Eye For Film >> Movies >> The Barbarian Invasions (2003) Film Review
The Barbarian Invasions
Reviewed by: Angus Wolfe Murray
The Decline Of The American Empire was a famous French Canadian talkie, written and directed by Denys Arcand in 1986. Critics salivated over its wit and sophistication, meaning that grown-ups could bang on about sex without sounding misogynistic or laddish because the guys were university lecturers and, therefore, in full possession of their faculties (allegedly).
Now they are back, the same cast, the same people, except it's not a homage to sexual proclivity, rather the celebration of a long dying. Going gentle into any kind of night, good or otherwise, is not a cool thing to do. This is a rant against life (for daring to pull the plug), love (for being so inconsistent) and the self (for being such a failure).
Remy (Remy Girard) is a bad patient. He may be dying of cancer, but his libido is still demanding attention, although he can't do anything about it, and his views on the world of George W(ar) and the future of North American politics are as rumbustuous and extreme as ever. Sticking to hospital rules is something he doesn't do.

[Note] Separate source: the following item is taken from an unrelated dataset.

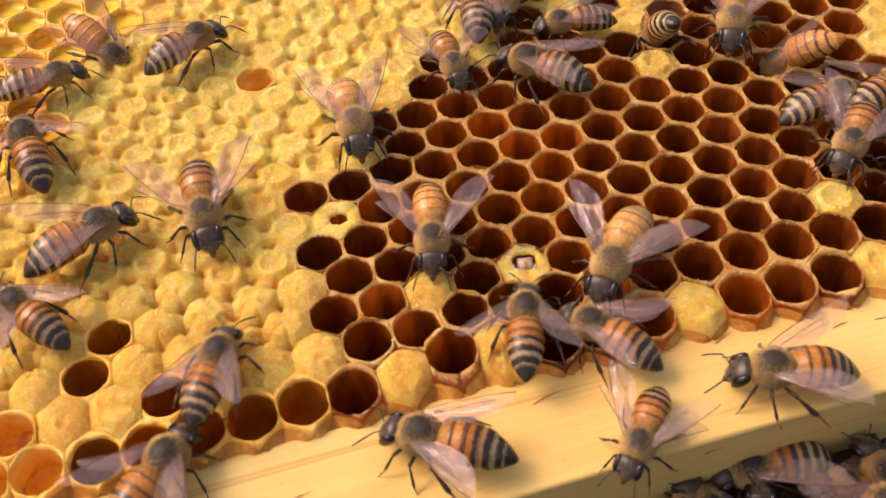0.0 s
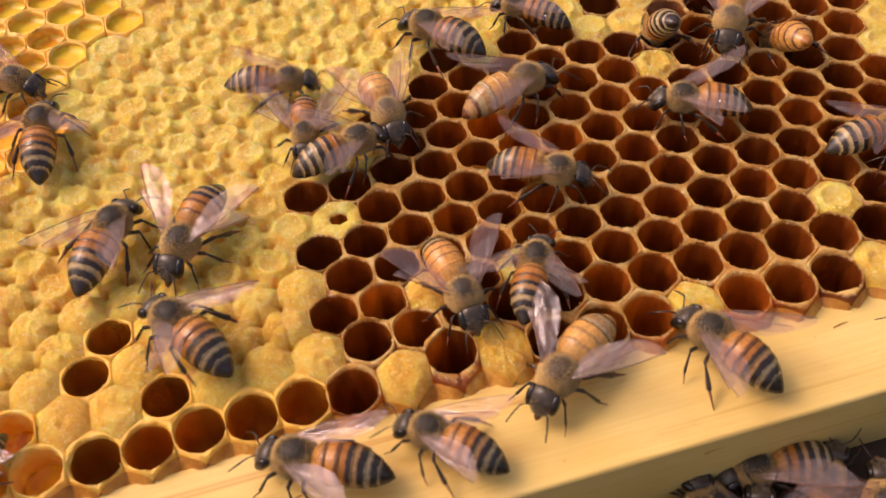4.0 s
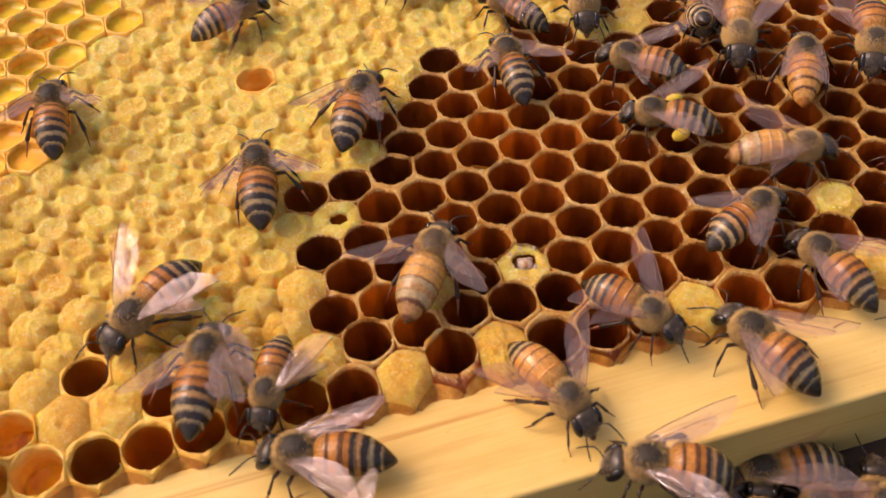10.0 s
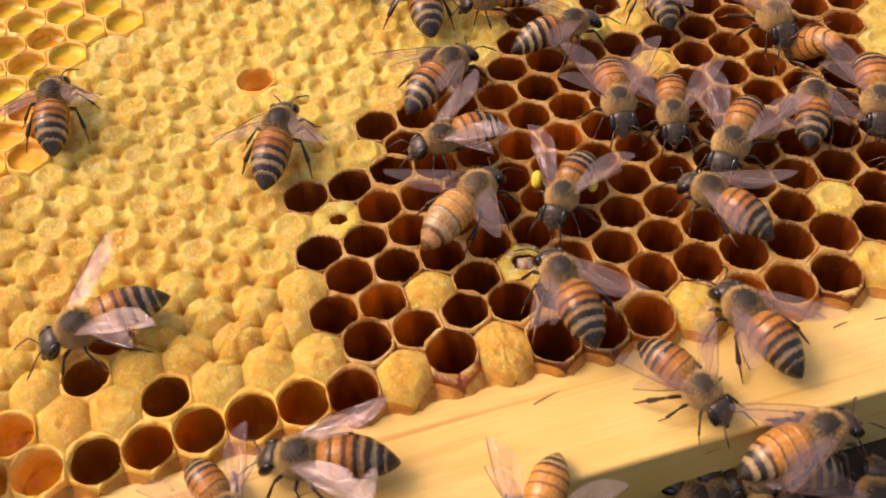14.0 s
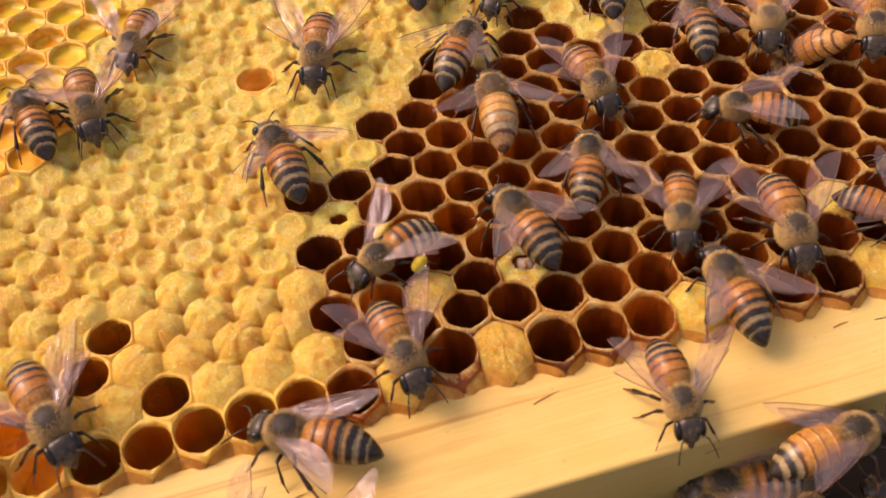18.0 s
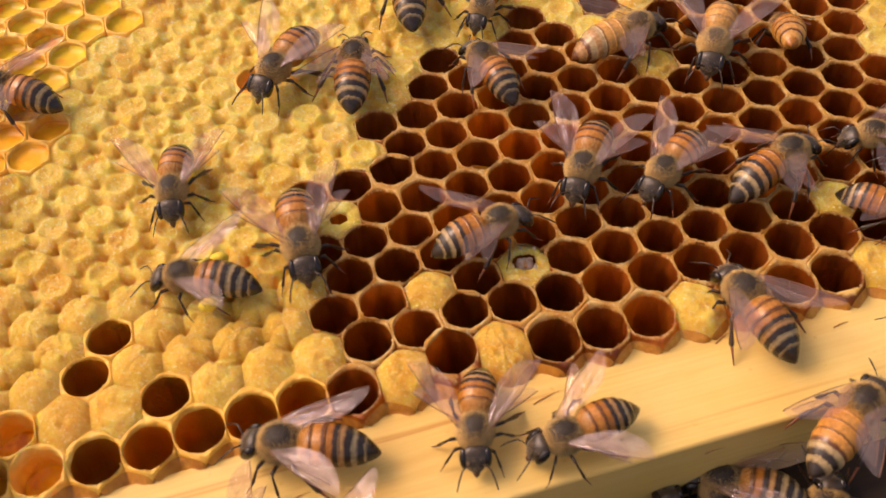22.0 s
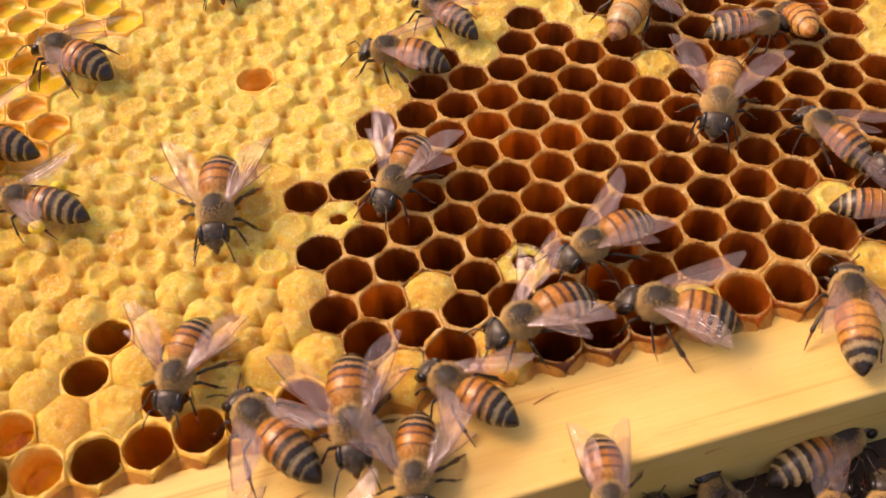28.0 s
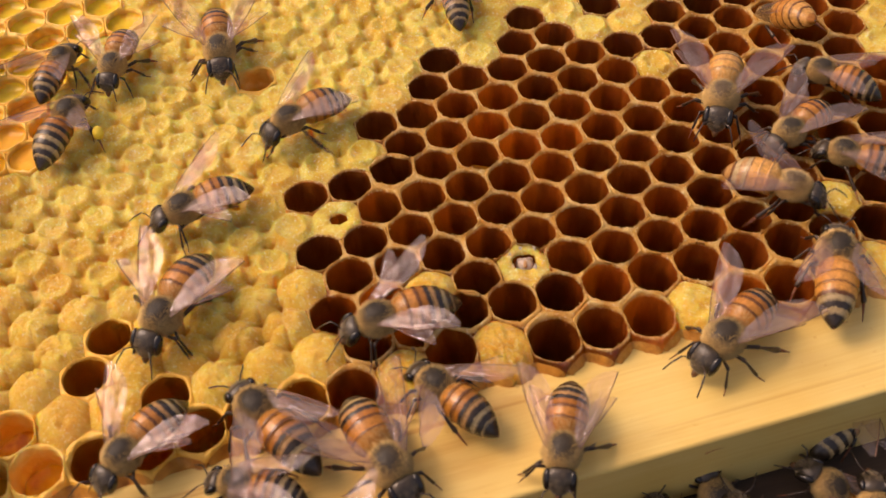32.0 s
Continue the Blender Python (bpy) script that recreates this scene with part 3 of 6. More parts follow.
def build_bar():
    ux = Vector((math.cos(BAR_TURN), math.sin(BAR_TURN), 0))
    uy = Vector((-ux.y, ux.x, 0))
    front = Vector((0.01356, -0.02776, 0))
    wide, thick, long = 0.0127, 0.0115, 0.32
    mid = front + uy * (wide / 2)
    rings = []
    for k in range(161):
        x = long * (k / 160 - 0.5)
        ring = []
        for k2, (cy, cz) in enumerate(((1, 1), (-1, 1), (-1, -1), (1, -1))):
            # a rounded, slightly worn arris, then the flat face up to the next one
            r = 0.00045 + 0.00012 * noise.noise((x * 160, k2 * 3.0, 5.0))
            for a in range(5):
                ang = math.pi / 2 * (k2 + a / 4)
                ring.append(Vector((x, cy * (wide / 2 - r) + r * math.cos(ang), cz * (thick / 2 - r) + r * math.sin(ang))))
        rings.append(ring)
    v, f = loft(rings)
    me = mesh_of("frame_bar", v, f, [M_PINE], None, False)
    ob = new("frame_bar", me)
    ob.matrix_basis = Matrix.Translation((mid.x, mid.y, BAR_Z - thick / 2)) @ pose(0, 0, 0, 0, 0, math.degrees(BAR_TURN))
    tagged(ob, "pale pine bar of the hive frame beside the comb", "wooden bar")
    # lifted splinters on the upper face and on the arris
    rng = random.Random(3)
    for u, v, w, ln, deg in ((-0.002, 0.0092, 0.0, 0.0030, 12), (0.0185, 0.0104, 0.0, 0.0022, 20), (0.0128, -0.0001, -0.0022, 0.0020, 0), (0.031, 0.0085, 0.0, 0.0018, 6), (-0.028, 0.006, 0.0, 0.0024, 9)):
        me = mesh_of("splinter", *tube([Vector((0, 0, 0)), Vector((ln * 0.5, 0.0001, 0.00012)), Vector((ln, 0, 0.0002))], [0.00008, 0.00007, 0.00002], 5), [M_SPLINTER])
        part("splinter", me, ob, "brown lifted wood splinter", Matrix.Translation((u, v - wide / 2, thick / 2 + w)) @ pose(0, 0, 0, 0, 0, deg))
    return ob


frame_bar = build_bar()
LOW_Z = BAR_Z - 0.0115
hive = new("hive_top", slab_mesh("hive_top", (0.5, 0.4, 0.02), M_OLD, 0.001))
hive.matrix_basis = pose(0, 0, -0.0132 - 0.01, 0, 0, math.degrees(BAR_TURN))
tagged(hive, "dark stained wooden hive top under the frame", "beehive", kind="structure")


def build_hive_box():
    """Four jointed boards under the top, standing on the ground."""
    turn = pose(0, 0, 0, 0, 0, math.degrees(BAR_TURN))
    box = new("hive_box", slab_mesh("hive_box", (0.44, 0.34, 0.02), M_OLD, 0.001))
    box.matrix_basis = turn @ pose(0, 0, GROUND_Z + 0.03)
    tagged(box, "old wooden hive box standing on the ground", "beehive", kind="structure")
    tall = -0.0332 - (GROUND_Z + 0.04)
    for x, y, lx, ly in ((0, 0.18, 0.46, 0.02), (0, -0.18, 0.46, 0.02), (0.22, 0, 0.02, 0.34), (-0.22, 0, 0.02, 0.34)):
        part("board", slab_mesh("board", (lx, ly, tall), M_OLD, 0.0008), box, "", pose(x, y, 0.01 + tall / 2))
    for x in (-0.2, 0.2):
        part("runner", slab_mesh("runner", (0.04, 0.34, 0.02), M_OLD, 0.0008), box, "", pose(x, 0, -0.02))


GROUND_Z = -0.46
build_hive_box()
verts, faces = [Vector((0, 0, 0))], []
for k in range(18):
    r = 0.25 * 1.6 ** k
    verts += [Vector((r * math.cos(a * math.pi / 16), r * math.sin(a * math.pi / 16), 0.02 * min(r, 2.0) * noise.noise((r * math.cos(a * math.pi / 16), r * math.sin(a * math.pi / 16), 1.0)) if k > 3 else 0)) for a in range(32)]
faces += [(0, 1 + a, 1 + (a + 1) % 32) for a in range(32)]
for k in range(17):
    o = 1 + 32 * k
    faces += [(o + a, o + 32 + a, o + 32 + (a + 1) % 32, o + (a + 1) % 32) for a in range(32)]
ground = new("ground", mesh_of("ground", verts, faces, [M_GRASS]))
ground.matrix_basis = pose(0, 0, GROUND_Z)
tagged(ground, "short green grass and bare earth round the hive", "ground", kind="structure")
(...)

Within days, he has discovered the heroin. Within a week, he's a junkie.
The cuckoos come home to roost. His ex-wife is in constant attendance. His friends, the randy academics, appear from every corner of the globe, some with partners, some without. A pair of mistresses from the adventurous years reunite with affection. His estranged son, a successful futures broker, flies in from London, with an en suite fiancee and an open chequebook. An interesting girl, called Natalie, provides the drugs. It is like a wake, with the corpse as life and soul.
What is missing is a raison d'etre. No one wants to speak of death, except Remy, who never stops. The others spoil him rotten and listen to his rambling reminiscences and diatribes against the unfairness of mortality. He has opinions on everything, but is this enough upon which to build a moving picture?
For a writer as acerbic as Arcand, The Barbarian Invasions is surprisingly sentimental. Remy has been a naughty boy all his life and now that it's coming to an end, instead of retribution, he receives oodles and boodles of mushy emotion. When you stop and ask yourself how these people can drop everything and spend weeks with their old mate/lover/father/husband, there is something amiss. You shouldn't have to ask. If it's not natural, it's poetic licence and if it's not poetry, it's nonsense.
Also, what in the name of seasoned reason is an 18-certificate doing here? Has death become the new pornography?